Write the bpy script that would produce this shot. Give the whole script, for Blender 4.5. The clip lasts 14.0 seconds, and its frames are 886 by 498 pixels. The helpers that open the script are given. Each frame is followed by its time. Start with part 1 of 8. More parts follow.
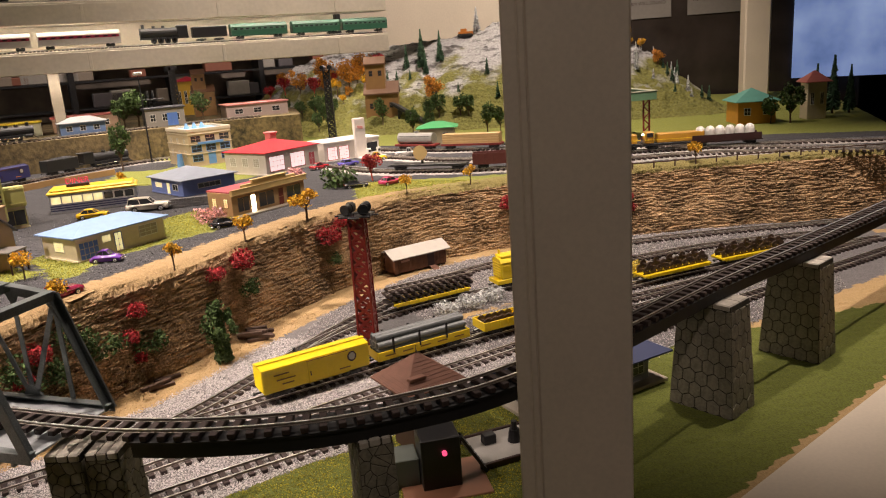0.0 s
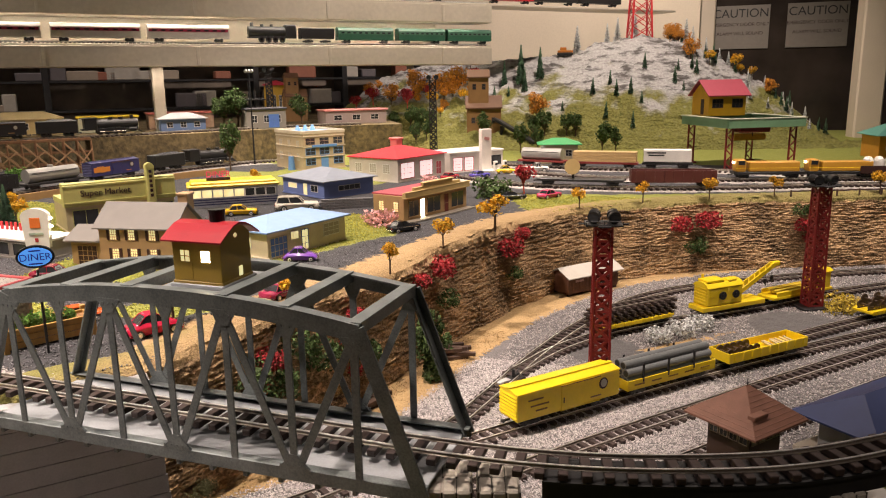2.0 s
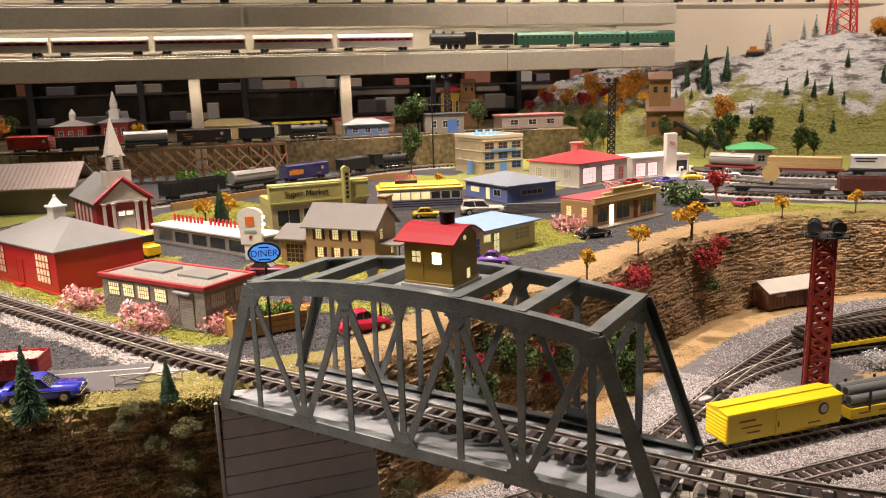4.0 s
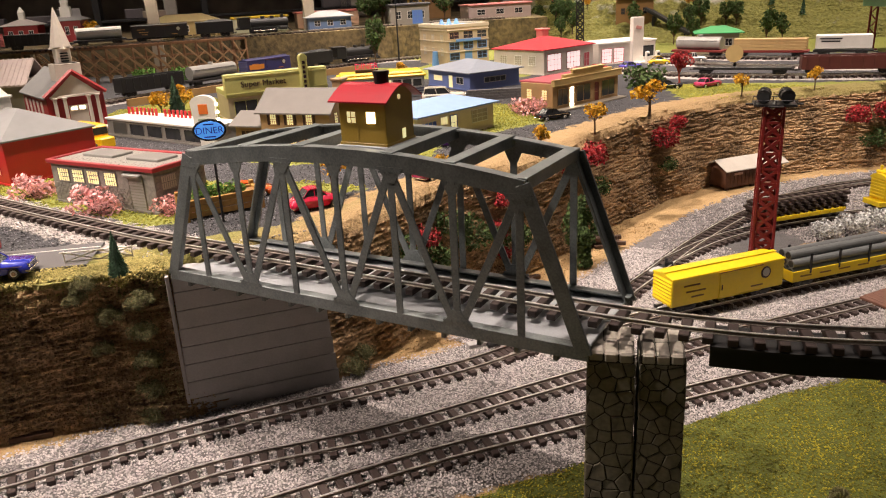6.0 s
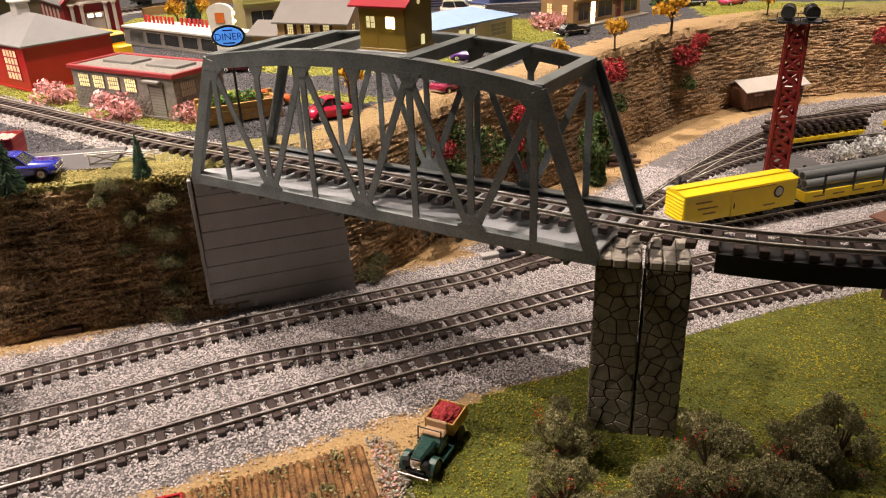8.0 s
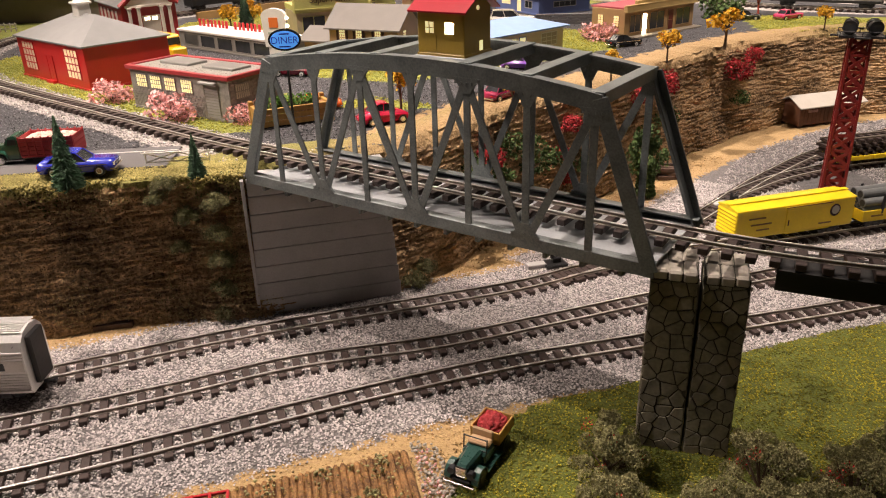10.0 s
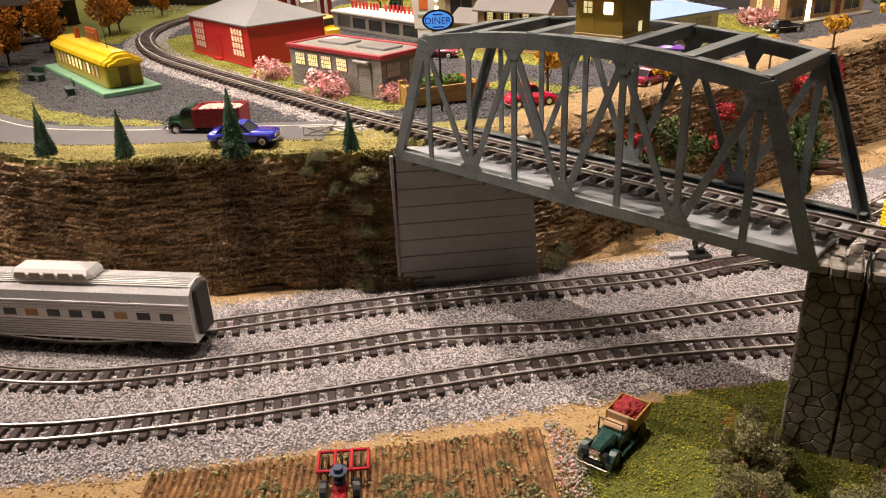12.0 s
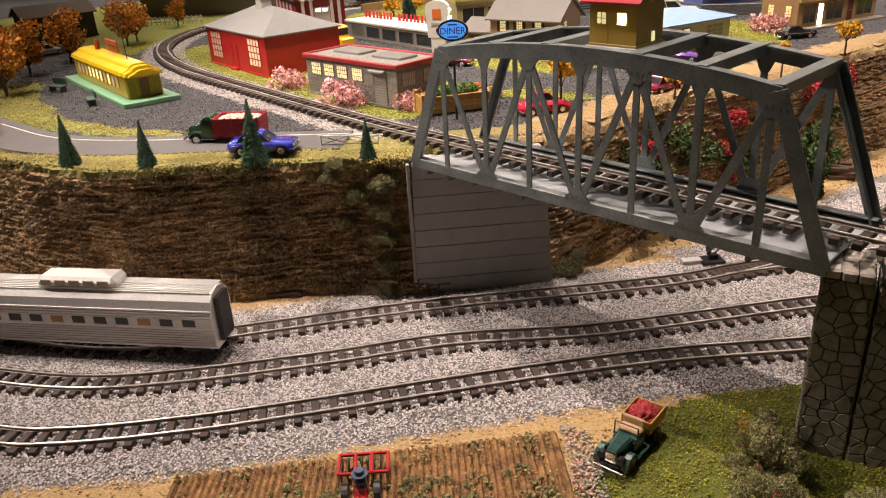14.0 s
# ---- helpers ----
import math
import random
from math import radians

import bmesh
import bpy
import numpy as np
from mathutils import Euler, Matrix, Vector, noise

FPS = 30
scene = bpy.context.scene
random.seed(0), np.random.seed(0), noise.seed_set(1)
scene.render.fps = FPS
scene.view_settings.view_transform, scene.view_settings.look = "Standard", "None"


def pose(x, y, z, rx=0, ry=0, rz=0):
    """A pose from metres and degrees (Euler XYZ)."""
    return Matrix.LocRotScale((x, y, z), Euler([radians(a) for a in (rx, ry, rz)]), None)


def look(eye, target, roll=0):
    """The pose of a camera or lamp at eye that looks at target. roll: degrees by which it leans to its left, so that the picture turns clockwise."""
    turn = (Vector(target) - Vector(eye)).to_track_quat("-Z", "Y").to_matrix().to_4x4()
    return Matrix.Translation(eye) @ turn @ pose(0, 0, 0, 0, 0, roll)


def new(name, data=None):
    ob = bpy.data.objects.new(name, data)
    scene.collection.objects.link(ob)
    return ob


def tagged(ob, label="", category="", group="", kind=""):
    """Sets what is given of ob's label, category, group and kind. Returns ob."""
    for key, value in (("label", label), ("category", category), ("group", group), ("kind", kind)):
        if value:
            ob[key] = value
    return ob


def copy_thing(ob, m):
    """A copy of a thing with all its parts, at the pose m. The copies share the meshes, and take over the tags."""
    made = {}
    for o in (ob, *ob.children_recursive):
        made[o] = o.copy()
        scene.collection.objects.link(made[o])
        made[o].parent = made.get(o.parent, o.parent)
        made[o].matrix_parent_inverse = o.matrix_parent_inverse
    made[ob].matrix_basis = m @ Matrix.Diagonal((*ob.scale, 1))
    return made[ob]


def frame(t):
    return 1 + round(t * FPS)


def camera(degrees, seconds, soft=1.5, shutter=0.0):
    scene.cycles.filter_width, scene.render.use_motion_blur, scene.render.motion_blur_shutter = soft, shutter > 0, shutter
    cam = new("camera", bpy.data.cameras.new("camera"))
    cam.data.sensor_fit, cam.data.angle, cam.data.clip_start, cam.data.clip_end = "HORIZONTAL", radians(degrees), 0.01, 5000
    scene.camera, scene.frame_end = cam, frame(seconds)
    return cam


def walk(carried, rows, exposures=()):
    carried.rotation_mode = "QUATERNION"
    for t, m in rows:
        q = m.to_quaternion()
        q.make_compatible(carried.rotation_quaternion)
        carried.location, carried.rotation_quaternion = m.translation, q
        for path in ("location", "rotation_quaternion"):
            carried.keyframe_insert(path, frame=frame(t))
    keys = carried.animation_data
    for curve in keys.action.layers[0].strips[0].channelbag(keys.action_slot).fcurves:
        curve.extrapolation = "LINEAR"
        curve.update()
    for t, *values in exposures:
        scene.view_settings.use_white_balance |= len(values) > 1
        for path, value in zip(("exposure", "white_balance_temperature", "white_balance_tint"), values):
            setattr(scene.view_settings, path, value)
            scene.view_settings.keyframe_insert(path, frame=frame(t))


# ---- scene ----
cam = camera(60.5, 14.0, 1.1)
PATH = [
    (0, (1.0541, -0.4915, 0.5346), (0.485, 1.1544, 0.0792), -4.1),
    (0.5, (0.8825, -0.4673, 0.5121), (0.271, 1.1724, 0.0909), -2.5),
    (1, (0.7464, -0.4682, 0.5059), (0.1714, 1.1908, 0.1095), -1.8),
    (1.5, (0.6854, -0.4705, 0.4966), (0.1373, 1.1994, 0.1083), -1.5),
    (2, (0.639, -0.4824, 0.4887), (0.0486, 1.1709, 0.0954), -0.9),
    (2.5, (0.6021, -0.5013, 0.4905), (-0.1377, 1.0899, 0.0882), -0.5),
    (3, (0.5823, -0.5058, 0.4923), (-0.2844, 1.0233, 0.1053), -1.3),
    (3.2, (0.5778, -0.5049, 0.4914), (-0.3132, 1.0134, 0.1188), -1.5),
    (5.5, (0.6039, -0.486, 0.4653), (-0.3384, 0.9783, 0.0063), -2.8),
    (6, (0.6192, -0.495, 0.45), (-0.2439, 0.9702, -0.1413), -3.0),
    (6.5, (0.6255, -0.5004, 0.4446), (-0.1935, 0.9531, -0.2313), -2.6),
    (7, (0.6264, -0.504, 0.441), (-0.1827, 0.9261, -0.2934), -2.3),
    (7.5, (0.6282, -0.5076, 0.4401), (-0.1971, 0.9027, -0.3159), -2.2),
    (8, (0.6291, -0.5148, 0.4428), (-0.234, 0.8712, -0.3159), -2.3),
    (10.3, (0.6156, -0.5202, 0.4374), (-0.3411, 0.8163, -0.2952), -1.8),
    (10.5, (0.6165, -0.5175, 0.4347), (-0.3555, 0.8055, -0.3042), -2.0),
    (11, (0.6138, -0.5337, 0.4347), (-0.3996, 0.7506, -0.315), -1.7),
    (11.5, (0.6102, -0.5445, 0.4356), (-0.4824, 0.6714, -0.3186), -2.0),
    (12, (0.6102, -0.54, 0.4365), (-0.5508, 0.6111, -0.3177), -2.7),
    (12.5, (0.6084, -0.54, 0.4365), (-0.5715, 0.5922, -0.315), -2.8),
    (13, (0.6111, -0.5463, 0.4392), (-0.5733, 0.5832, -0.3087), -3.1),
    (13.5, (0.6111, -0.5526, 0.4383), (-0.5733, 0.5805, -0.306), -3.0),
    (14, (0.6147, -0.5517, 0.4428), (-0.5688, 0.585, -0.297), -3.3),
]
walk(cam, [(t, look(eye, target, roll)) for t, eye, target, roll in PATH])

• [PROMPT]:
Give an exact reproduction of every line, leaving out any picture.

• [EXPECTED ANSWER]:
Write the bpy script that would produce this shot. Give the whole script, for Blender 4.5. The clip lasts 14.0 seconds, and its frames are 886 by 498 pixels. The helpers that open the script are given. Each frame is followed by its time. Start with part 1 of 8. More parts follow.
0.0 s
2.0 s
4.0 s
6.0 s
8.0 s
10.0 s
12.0 s
14.0 s
# ---- helpers ----
import math
import random
from math import radians

import bmesh
import bpy
import numpy as np
from mathutils import Euler, Matrix, Vector, noise

FPS = 30
scene = bpy.context.scene
random.seed(0), np.random.seed(0), noise.seed_set(1)
scene.render.fps = FPS
scene.view_settings.view_transform, scene.view_settings.look = "Standard", "None"


def pose(x, y, z, rx=0, ry=0, rz=0):
    """A pose from metres and degrees (Euler XYZ)."""
    return Matrix.LocRotScale((x, y, z), Euler([radians(a) for a in (rx, ry, rz)]), None)


def look(eye, target, roll=0):
    """The pose of a camera or lamp at eye that looks at target. roll: degrees by which it leans to its left, so that the picture turns clockwise."""
    turn = (Vector(target) - Vector(eye)).to_track_quat("-Z", "Y").to_matrix().to_4x4()
    return Matrix.Translation(eye) @ turn @ pose(0, 0, 0, 0, 0, roll)


def new(name, data=None):
    ob = bpy.data.objects.new(name, data)
    scene.collection.objects.link(ob)
    return ob


def tagged(ob, label="", category="", group="", kind=""):
    """Sets what is given of ob's label, category, group and kind. Returns ob."""
    for key, value in (("label", label), ("category", category), ("group", group), ("kind", kind)):
        if value:
            ob[key] = value
    return ob


def copy_thing(ob, m):
    """A copy of a thing with all its parts, at the pose m. The copies share the meshes, and take over the tags."""
    made = {}
    for o in (ob, *ob.children_recursive):
        made[o] = o.copy()
        scene.collection.objects.link(made[o])
        made[o].parent = made.get(o.parent, o.parent)
        made[o].matrix_parent_inverse = o.matrix_parent_inverse
    made[ob].matrix_basis = m @ Matrix.Diagonal((*ob.scale, 1))
    return made[ob]


def frame(t):
    return 1 + round(t * FPS)


def camera(degrees, seconds, soft=1.5, shutter=0.0):
    scene.cycles.filter_width, scene.render.use_motion_blur, scene.render.motion_blur_shutter = soft, shutter > 0, shutter
    cam = new("camera", bpy.data.cameras.new("camera"))
    cam.data.sensor_fit, cam.data.angle, cam.data.clip_start, cam.data.clip_end = "HORIZONTAL", radians(degrees), 0.01, 5000
    scene.camera, scene.frame_end = cam, frame(seconds)
    return cam


def walk(carried, rows, exposures=()):
    carried.rotation_mode = "QUATERNION"
    for t, m in rows:
        q = m.to_quaternion()
        q.make_compatible(carried.rotation_quaternion)
        carried.location, carried.rotation_quaternion = m.translation, q
        for path in ("location", "rotation_quaternion"):
            carried.keyframe_insert(path, frame=frame(t))
    keys = carried.animation_data
    for curve in keys.action.layers[0].strips[0].channelbag(keys.action_slot).fcurves:
        curve.extrapolation = "LINEAR"
        curve.update()
    for t, *values in exposures:
        scene.view_settings.use_white_balance |= len(values) > 1
        for path, value in zip(("exposure", "white_balance_temperature", "white_balance_tint"), values):
            setattr(scene.view_settings, path, value)
            scene.view_settings.keyframe_insert(path, frame=frame(t))


# ---- scene ----
cam = camera(60.5, 14.0, 1.1)
PATH = [
    (0, (1.0541, -0.4915, 0.5346), (0.485, 1.1544, 0.0792), -4.1),
    (0.5, (0.8825, -0.4673, 0.5121), (0.271, 1.1724, 0.0909), -2.5),
    (1, (0.7464, -0.4682, 0.5059), (0.1714, 1.1908, 0.1095), -1.8),
    (1.5, (0.6854, -0.4705, 0.4966), (0.1373, 1.1994, 0.1083), -1.5),
    (2, (0.639, -0.4824, 0.4887), (0.0486, 1.1709, 0.0954), -0.9),
    (2.5, (0.6021, -0.5013, 0.4905), (-0.1377, 1.0899, 0.0882), -0.5),
    (3, (0.5823, -0.5058, 0.4923), (-0.2844, 1.0233, 0.1053), -1.3),
    (3.2, (0.5778, -0.5049, 0.4914), (-0.3132, 1.0134, 0.1188), -1.5),
    (5.5, (0.6039, -0.486, 0.4653), (-0.3384, 0.9783, 0.0063), -2.8),
    (6, (0.6192, -0.495, 0.45), (-0.2439, 0.9702, -0.1413), -3.0),
    (6.5, (0.6255, -0.5004, 0.4446), (-0.1935, 0.9531, -0.2313), -2.6),
    (7, (0.6264, -0.504, 0.441), (-0.1827, 0.9261, -0.2934), -2.3),
    (7.5, (0.6282, -0.5076, 0.4401), (-0.1971, 0.9027, -0.3159), -2.2),
    (8, (0.6291, -0.5148, 0.4428), (-0.234, 0.8712, -0.3159), -2.3),
    (10.3, (0.6156, -0.5202, 0.4374), (-0.3411, 0.8163, -0.2952), -1.8),
    (10.5, (0.6165, -0.5175, 0.4347), (-0.3555, 0.8055, -0.3042), -2.0),
    (11, (0.6138, -0.5337, 0.4347), (-0.3996, 0.7506, -0.315), -1.7),
    (11.5, (0.6102, -0.5445, 0.4356), (-0.4824, 0.6714, -0.3186), -2.0),
    (12, (0.6102, -0.54, 0.4365), (-0.5508, 0.6111, -0.3177), -2.7),
    (12.5, (0.6084, -0.54, 0.4365), (-0.5715, 0.5922, -0.315), -2.8),
    (13, (0.6111, -0.5463, 0.4392), (-0.5733, 0.5832, -0.3087), -3.1),
    (13.5, (0.6111, -0.5526, 0.4383), (-0.5733, 0.5805, -0.306), -3.0),
    (14, (0.6147, -0.5517, 0.4428), (-0.5688, 0.585, -0.297), -3.3),
]
walk(cam, [(t, look(eye, target, roll)) for t, eye, target, roll in PATH])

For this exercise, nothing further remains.